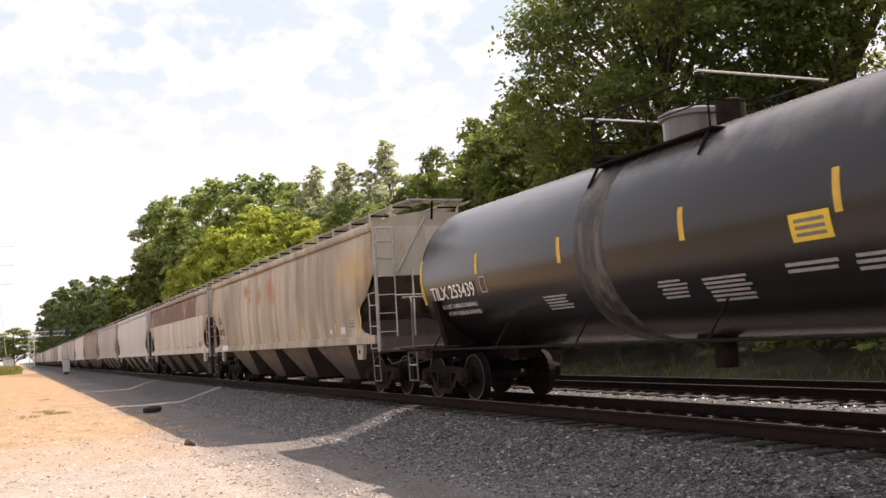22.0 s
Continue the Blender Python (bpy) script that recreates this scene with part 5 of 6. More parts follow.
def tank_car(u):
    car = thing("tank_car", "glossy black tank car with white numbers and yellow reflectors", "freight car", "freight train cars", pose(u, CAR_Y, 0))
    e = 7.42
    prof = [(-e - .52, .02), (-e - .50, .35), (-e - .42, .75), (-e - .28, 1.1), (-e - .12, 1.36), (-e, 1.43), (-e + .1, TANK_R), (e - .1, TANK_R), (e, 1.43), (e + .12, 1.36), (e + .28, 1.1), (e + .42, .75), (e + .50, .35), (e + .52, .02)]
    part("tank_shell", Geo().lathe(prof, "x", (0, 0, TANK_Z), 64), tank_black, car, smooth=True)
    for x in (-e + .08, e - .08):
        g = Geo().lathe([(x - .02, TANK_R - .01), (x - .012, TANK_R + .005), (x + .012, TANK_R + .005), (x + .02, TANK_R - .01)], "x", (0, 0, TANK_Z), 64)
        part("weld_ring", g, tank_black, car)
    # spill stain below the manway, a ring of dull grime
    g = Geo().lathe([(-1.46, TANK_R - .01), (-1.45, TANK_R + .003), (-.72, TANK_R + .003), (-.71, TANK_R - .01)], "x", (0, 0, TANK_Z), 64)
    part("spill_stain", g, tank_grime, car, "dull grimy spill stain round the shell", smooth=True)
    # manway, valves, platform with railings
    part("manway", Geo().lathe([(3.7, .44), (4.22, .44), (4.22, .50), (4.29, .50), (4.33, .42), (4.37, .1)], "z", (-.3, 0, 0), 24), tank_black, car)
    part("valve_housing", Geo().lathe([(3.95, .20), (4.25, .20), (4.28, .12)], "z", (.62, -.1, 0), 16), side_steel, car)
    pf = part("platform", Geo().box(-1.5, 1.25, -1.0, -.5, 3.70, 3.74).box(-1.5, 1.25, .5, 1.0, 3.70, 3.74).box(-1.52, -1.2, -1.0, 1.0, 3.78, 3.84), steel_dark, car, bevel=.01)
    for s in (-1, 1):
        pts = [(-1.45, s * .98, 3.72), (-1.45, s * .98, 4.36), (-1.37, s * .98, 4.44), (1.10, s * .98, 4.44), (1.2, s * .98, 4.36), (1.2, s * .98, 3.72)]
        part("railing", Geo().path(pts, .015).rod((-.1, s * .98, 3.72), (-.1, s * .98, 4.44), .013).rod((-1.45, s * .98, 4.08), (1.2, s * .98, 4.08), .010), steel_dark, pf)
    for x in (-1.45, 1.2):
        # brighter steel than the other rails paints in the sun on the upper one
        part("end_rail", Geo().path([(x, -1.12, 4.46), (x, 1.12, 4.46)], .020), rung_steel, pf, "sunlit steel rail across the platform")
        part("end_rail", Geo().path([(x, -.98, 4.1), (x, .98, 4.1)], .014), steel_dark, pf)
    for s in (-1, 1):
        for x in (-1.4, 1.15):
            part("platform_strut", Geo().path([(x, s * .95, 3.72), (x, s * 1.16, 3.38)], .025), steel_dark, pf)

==

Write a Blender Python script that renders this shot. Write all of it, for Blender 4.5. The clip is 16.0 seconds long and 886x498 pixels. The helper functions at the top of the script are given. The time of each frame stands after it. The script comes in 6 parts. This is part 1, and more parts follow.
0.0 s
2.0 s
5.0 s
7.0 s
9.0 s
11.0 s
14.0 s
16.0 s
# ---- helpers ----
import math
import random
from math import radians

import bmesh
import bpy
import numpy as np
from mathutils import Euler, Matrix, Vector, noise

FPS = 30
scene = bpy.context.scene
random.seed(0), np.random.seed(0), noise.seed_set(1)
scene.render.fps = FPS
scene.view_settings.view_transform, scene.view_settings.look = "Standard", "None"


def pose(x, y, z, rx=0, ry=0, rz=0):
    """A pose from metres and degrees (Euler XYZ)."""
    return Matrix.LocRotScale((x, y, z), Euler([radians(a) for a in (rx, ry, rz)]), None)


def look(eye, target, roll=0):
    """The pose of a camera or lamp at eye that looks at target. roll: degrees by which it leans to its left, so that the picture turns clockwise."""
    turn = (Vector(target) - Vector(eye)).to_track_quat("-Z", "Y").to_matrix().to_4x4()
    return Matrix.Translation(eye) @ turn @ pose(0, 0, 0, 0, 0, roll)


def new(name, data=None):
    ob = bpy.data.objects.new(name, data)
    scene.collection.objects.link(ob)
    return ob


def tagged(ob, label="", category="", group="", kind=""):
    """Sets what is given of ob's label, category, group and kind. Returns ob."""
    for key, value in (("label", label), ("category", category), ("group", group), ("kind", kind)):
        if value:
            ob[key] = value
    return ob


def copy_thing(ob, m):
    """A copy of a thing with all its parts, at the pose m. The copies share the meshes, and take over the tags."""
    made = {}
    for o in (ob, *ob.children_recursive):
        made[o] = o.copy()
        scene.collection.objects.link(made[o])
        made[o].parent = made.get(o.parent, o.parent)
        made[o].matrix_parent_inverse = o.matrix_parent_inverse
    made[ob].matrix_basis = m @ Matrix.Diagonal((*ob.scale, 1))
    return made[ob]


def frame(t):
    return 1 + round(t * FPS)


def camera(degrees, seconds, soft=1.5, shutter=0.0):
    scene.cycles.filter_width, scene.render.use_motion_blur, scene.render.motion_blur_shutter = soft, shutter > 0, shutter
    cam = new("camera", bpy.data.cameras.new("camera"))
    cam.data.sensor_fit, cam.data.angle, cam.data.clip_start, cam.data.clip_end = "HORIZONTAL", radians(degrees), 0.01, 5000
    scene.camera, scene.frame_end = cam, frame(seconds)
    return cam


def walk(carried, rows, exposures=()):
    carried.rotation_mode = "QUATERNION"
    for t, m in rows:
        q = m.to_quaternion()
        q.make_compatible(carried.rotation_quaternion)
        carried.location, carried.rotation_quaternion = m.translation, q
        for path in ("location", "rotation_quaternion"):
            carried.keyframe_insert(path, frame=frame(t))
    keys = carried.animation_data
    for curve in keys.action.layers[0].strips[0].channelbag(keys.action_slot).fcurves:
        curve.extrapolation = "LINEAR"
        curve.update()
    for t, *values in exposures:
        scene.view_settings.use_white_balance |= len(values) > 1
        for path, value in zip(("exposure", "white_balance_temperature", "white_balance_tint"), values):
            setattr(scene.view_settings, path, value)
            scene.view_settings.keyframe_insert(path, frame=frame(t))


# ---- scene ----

WHAT IS REQUIRED
Repeat exactly the lines running from the one with "for t, m in" through the one with "for t, *values", both included.

FINAL ANSWER
    for t, m in rows:
        q = m.to_quaternion()
        q.make_compatible(carried.rotation_quaternion)
        carried.location, carried.rotation_quaternion = m.translation, q
        for path in ("location", "rotation_quaternion"):
            carried.keyframe_insert(path, frame=frame(t))
    keys = carried.animation_data
    for curve in keys.action.layers[0].strips[0].channelbag(keys.action_slot).fcurves:
        curve.extrapolation = "LINEAR"
        curve.update()
    for t, *values in exposures:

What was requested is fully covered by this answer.